What should have Marquez at least a little nervous was the fact that he already knew how little grip the damp parts of the track provided – his high-speed excursion at turn eight happened when he touched the damp line while still using wets. Remember also that this was where he had had a huge crash just a few hours earlier during morning warm-up.
For the rest of the race Marquez danced along a tightrope, his devil-may-care attitude in fact a jaw-dropping display of talent and confidence in it.
And what of those who didn’t dare walk the tightrope, or tried and failed?
Valentino Rossi lost any chance of what would’ve been a crucial victory by coming in too late and changing to his spare bike equipped with intermediates, which didn’t allow him to go fast enough on the drying track.
However, this wasn’t sheer stupidity. During Friday’s chilly practice sessions Rossi had found it impossible to get enough heat into his front tyre. “We made the decision to use intermediates on my second bike because we couldn’t put enough temperature into the front tyre, even the softest compound,” he said, making special mention of the Sachsenring’s notorious turn 11 right-hander that follows 25 seconds of turning left from turns four to 10. “On paper, changing to slicks may have been better, but I would’ve lost a lot of time in the first laps because I wouldn’t have been able to feel the front tyre.”
That’s why Rossi chose intermediates, so it wasn’t a mistake by either him or his team.
Jorge Lorenzo was obviously in a much worse situation, wobbling around in 15th, wondering how the world had turned upside down.

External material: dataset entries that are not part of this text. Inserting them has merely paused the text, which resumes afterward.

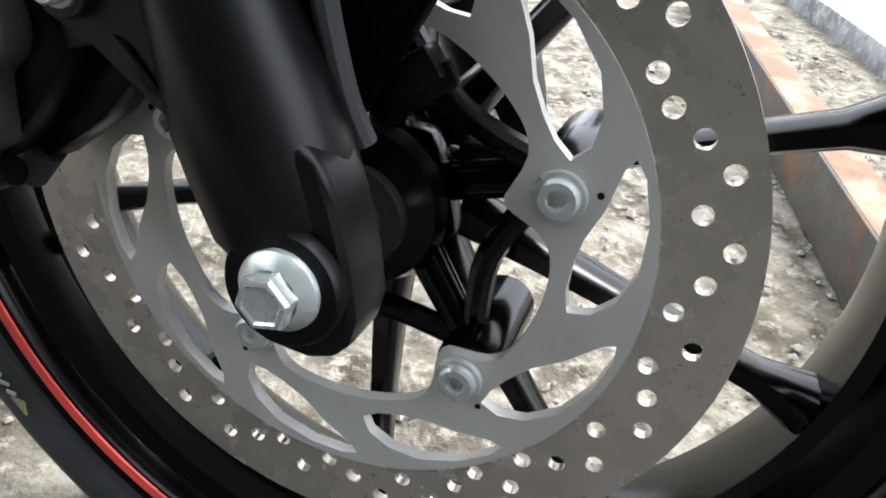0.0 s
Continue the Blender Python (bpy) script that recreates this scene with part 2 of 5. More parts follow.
# ---- ground, slabs and verge ----
def ground_material(name, base, light, dark, speck=60.0, groove=0.0, groove_dir=0, wet=0.0, bump=0.6, rough=0.85, patch=1.6, grain=1.0, gloss=0.4, tines=0.0):
    m = bpy.data.materials.new(name)
    m.use_nodes = True
    n, l = m.node_tree.nodes, m.node_tree.links
    b = n["Principled BSDF"]
    b.inputs["Specular IOR Level"].default_value = gloss
    tc = n.new("ShaderNodeTexCoord")

    def noise_fac(scale, detail, lo, hi, stretch=None, most=1.0):
        z = n.new("ShaderNodeTexNoise")
        z.inputs["Scale"].default_value, z.inputs["Detail"].default_value, z.inputs["Roughness"].default_value = scale, detail, 0.62
        if stretch:
            mp = n.new("ShaderNodeMapping")
            mp.inputs["Scale"].default_value = stretch
            l.new(tc.outputs["Object"], mp.inputs[0])
            l.new(mp.outputs[0], z.inputs["Vector"])
        else:
            l.new(tc.outputs["Object"], z.inputs["Vector"])
        r = n.new("ShaderNodeMapRange")
        r.inputs["From Min"].default_value, r.inputs["From Max"].default_value = lo, hi
        r.inputs["To Max"].default_value = most
        l.new(z.outputs["Fac"], r.inputs["Value"])
        return r.outputs[0], z.outputs["Fac"]

    def blend(fac, a, c):
        x = n.new("ShaderNodeMix")
        x.data_type = "RGBA"
        l.new(fac, x.inputs[0])
        for k, q in ((6, a), (7, c)):
            if isinstance(q, tuple):
                x.inputs[k].default_value = (*q, 1)
            else:
                l.new(q, x.inputs[k])
        return x.outputs[2]

    big, _ = noise_fac(patch, 6, 0.42, 0.60)
    mid, midraw = noise_fac(speck * 0.22, 8, 0.44, 0.62, None, grain)
    fine, fineraw = noise_fac(speck, 5, 0.50, 0.66, None, grain)
    col = blend(big, base, dark)
    col = blend(mid, col, light)
    f2, _ = noise_fac(speck * 0.5, 6, 0.56, 0.66, None, grain)
    col = blend(f2, col, dark)
    col = blend(fine, col, tuple(min(1, c * 1.25) for c in light))
    st = (1, 14, 1) if groove_dir == 0 else (14, 1, 1)
    if groove:
        gr, grraw = noise_fac(2.2, 3, 0.40, 0.60, st)
        x = n.new("ShaderNodeMix")
        x.data_type = "RGBA"
        x.blend_type = "MULTIPLY"
        x.inputs[0].default_value = groove
        l.new(col, x.inputs[6])
        l.new(blend(gr, (0.45, 0.42, 0.38), (1, 1, 1)), x.inputs[7])
        col = x.outputs[2]
    if tines:
        # rows of shallow raked grooves drawn as darker colour bands, stronger in some patches
        mp = n.new("ShaderNodeMapping")
        mp.inputs["Rotation"].default_value = (0, 0, radians(9))
        l.new(tc.outputs["Object"], mp.inputs[0])
        wv = n.new("ShaderNodeTexWave")
        wv.bands_direction = "Y"
        for key, value in (("Scale", 9.5), ("Distortion", 2.2), ("Detail", 3), ("Detail Scale", 1.5)):
            wv.inputs[key].default_value = value
        l.new(mp.outputs[0], wv.inputs["Vector"])
        cut = n.new("ShaderNodeMapRange")
        cut.inputs["From Min"].default_value, cut.inputs["From Max"].default_value = 0.12, 0.45
        l.new(wv.outputs["Fac"], cut.inputs["Value"])
        where, _ = noise_fac(.8, 3, 0.38, 0.62, None, tines)
        x = n.new("ShaderNodeMix")
        x.data_type, x.blend_type = "RGBA", "MULTIPLY"
        l.new(where, x.inputs[0])
        l.new(col, x.inputs[6])
        l.new(blend(cut.outputs[0], (0.42, 0.39, 0.34), (1, 1, 1)), x.inputs[7])
        col = x.outputs[2]
    l.new(col, b.inputs["Base Color"])
    if wet:
        w, _ = noise_fac(1.3, 5, 0.35, 0.6)
        rr = n.new("ShaderNodeMapRange")
        rr.inputs["To Min"].default_value, rr.inputs["To Max"].default_value = rough, max(0.15, rough - wet)
        l.new(w, rr.inputs["Value"])
        l.new(rr.outputs[0], b.inputs["Roughness"])
    else:
        b.inputs["Roughness"].default_value = rough
    h = n.new("ShaderNodeMath")
    h.operation = "MULTIPLY_ADD"
    h.inputs[1].default_value = 2.5
    l.new(midraw, h.inputs[0])
    l.new(fineraw, h.inputs[2])
    hh = h.outputs[0]
    if groove:
        h2 = n.new("ShaderNodeMath")
        h2.operation = "MULTIPLY_ADD"
        h2.inputs[1].default_value = 1.6
        l.new(grraw, h2.inputs[0])
        l.new(hh, h2.inputs[2])
        hh = h2.outputs[0]
    bp = n.new("ShaderNodeBump")
    bp.inputs["Strength"].default_value, bp.inputs["Distance"].default_value = bump, 0.006
    l.new(hh, bp.inputs["Height"])
    l.new(bp.outputs[0], b.inputs["Normal"])
    return m


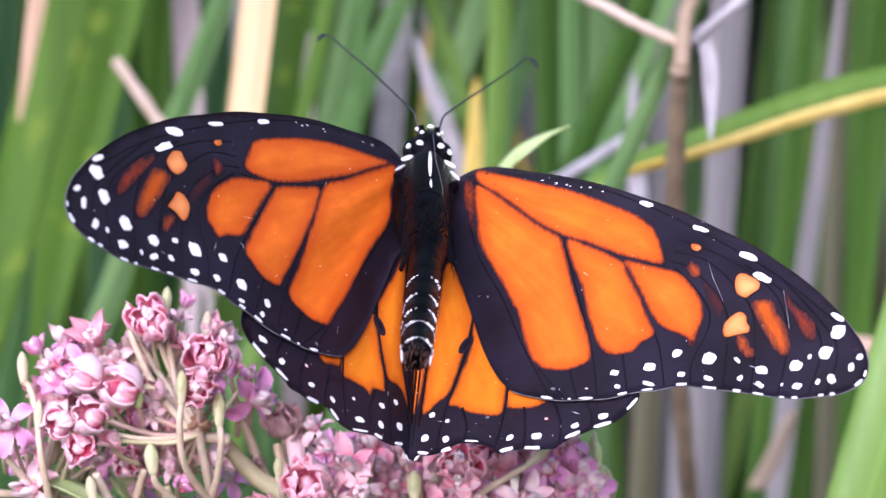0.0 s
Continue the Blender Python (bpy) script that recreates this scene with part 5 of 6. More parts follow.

On Friday and Saturday he crashed three times, the same number of falls he experienced throughout last year’s 18 race weekends. His problem is the same as Rossi’s but more so: he can’t get enough heat into the front tyre when track temperatures are low, as they were at the last two north European races.
In fact, Lorenzo’s problem is much worse than Rossi’s, because he rides his M1 in a different way and uses a different set-up. The reigning world champion is so super-smooth that he has very little fore/aft pitch in his bike as he rides into and out of corners, which means he develops less load, friction and grip than Rossi.
Yamaha know they have this problem in cold, damp conditions, so somehow they must adapt their longer, lower M1 to generate the same kind of grip the Honda does. Ironically, at the start of the year HRC were worried that Michelin’s not-so-grippy front slick would rob Marquez of his usual advantage in corner entries. In fact his super-aggressive style has turned out to be a positive, because it generates a lot heat in the front tyre. At least that’s an advantage until MotoGP visits a track where high front tyre temperatures can a problem; then the Hondas will probably struggle and the Yamahas will fly.
Can Yamaha blame Michelin? No, because the tyres are the same for everyone and the upshot of control-tyre regulations is that every factory has to adapt its motorcycle to the tyres. It’s inevitable that each control tyre will always suit some bikes better than others.
Lorenzo was in a very different mood to Marquez on Sunday afternoon. “Now I’ll rest, recover and try and forget the last few races,” he said.
The next question mark, of course, is the Austrian Grand Prix. Yamaha will be hoping for hot, summery weather because the Red Bull Ring layout has riders turning right for something like a minute before tipping into the track’s only two left-handers.